Well, I buy into this practice. So at the beginning of every semester I ask myself, who might feel the least welcome in my religion class this semester? There are several answers: incoming freshmen, transfer students, newly returned missionaries, those with special needs, and so forth. I try to welcome them all—they are 150% welcome. But think about it, how isolated and lonely might a gay student feel in a religion class? I don’t know the answer to that question but I certainly want to err on the side of warmth and openness, especially on the heels of the Church’s recent implementation of policy. These students simply need to feel welcome. No names, no explicit admissions, just a general and clear welcome.
To those that may assert my approach is a slippery slope toward Sodom and Gomorrah I’d invite them to study that biblical text with greater care because the center of that narrative is not homosexuality but a coldness of heart toward the marginalized. Then I’d simply ask, “Do you remember the last time you felt insecure and apart from a crowd that you desired to join? How do you feel about the person that overwhelmed you with love and warmth in such a way that insecurities and fears melted away and you felt included in an instant?” I want to be that person as often as I can. I trust you do too.

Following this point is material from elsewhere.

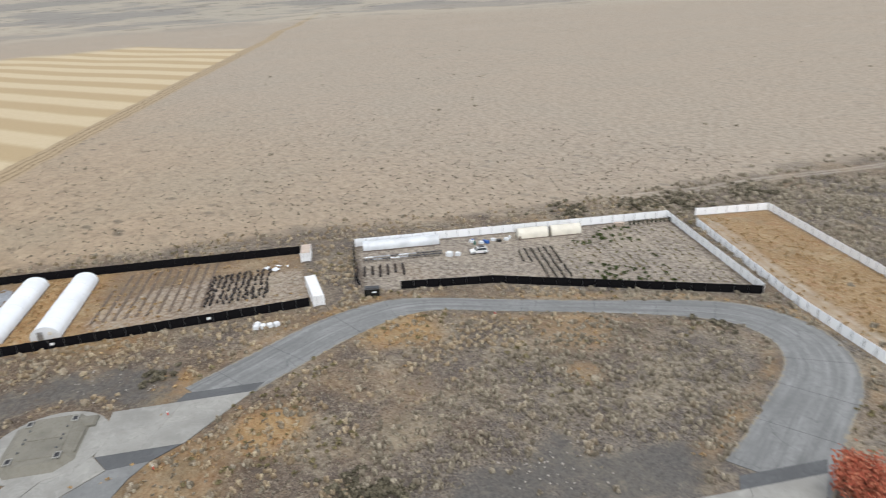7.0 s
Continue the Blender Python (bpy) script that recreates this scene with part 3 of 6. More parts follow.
        whole = n.math("MULTIPLY", n.ramp(n.math("ADD", n.math("SUBTRACT", wide, half), rag), 0.7, -0.35), n.axis(n.vector(key + "_bare"), 0))
        whole = n.math("MULTIPLY", whole, n.ramp(n.noise(p, 0.7, 6, 0.75), 0.3, 0.55, 0.45, 1.0))
        berm = n.ramp(n.math("ABSOLUTE", n.math("SUBTRACT", n.math("SUBTRACT", wide, half), n.math("ADD", rag, 0.5))), 0.55, 0.1)
        col = n.mix(n.math("MULTIPLY", n.math("MULTIPLY", berm, rut), 0.35), col, lin(120, 102, 82))
        col = n.mix(whole, col, n.mix(0.25, pack, lin(186, 160, 126)))
        col = n.mix(wheel, col, pack)
        print_line = n.ramp(n.math("SINE", n.math("MULTIPLY", wide, 9.0)), 0.6, 1.0, 0, 0.22)
        col = n.mix(n.math("MULTIPLY", print_line, wheel), col, lin(140, 122, 104))
    grv = n.mix(n.ramp(fine, 0.35, 0.7), lin(88, 84, 80), lin(120, 114, 107))
    grv = n.mix(n.ramp(grit, 0.55, 0.75, 0, 0.6), grv, lin(160, 150, 142))
    col = n.mix(n.ramp(n.math("ADD", a[2], n.math("MULTIPLY", n.math("SUBTRACT", n.noise(p, 0.45, 6, 0.75), 0.5), 1.9)), 0.1, 1.05, 0, 0.85), col, grv)
    col = n.mix(n.math("MULTIPLY", c[2], n.ramp(speck, 0.58, 0.4, 0.35, 1.0)), col, lin(224, 215, 202))
    n.colour(col)
    n.bump(n.math("ADD", n.math("MULTIPLY", fine, 1.0), n.math("MULTIPLY", grit, 0.35)), 0.8, 0.25)
    return n.mat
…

I wish my favorite Primary song, “I’ll Walk with You”, were also in the main hymnal of the Church. I just think adults need to sing this song at least as often as children do. Part of that song includes the following lyrics:
Jesus walked away from none.
He gave his love to ev’ryone
So I will! I will!
Jesus blessed all he could see,
Then turned and said, “Come, follow me.”
And I will! I will!
I’ll walk with you. I’ll talk with you.
That’s how I’ll show my love for you.
(Children’s Songbook, 140)
This is the way I want to conduct my life. The classroom is no exception. And though I am far from perfect in this regard, I make every effort to raise the welcome banner to all.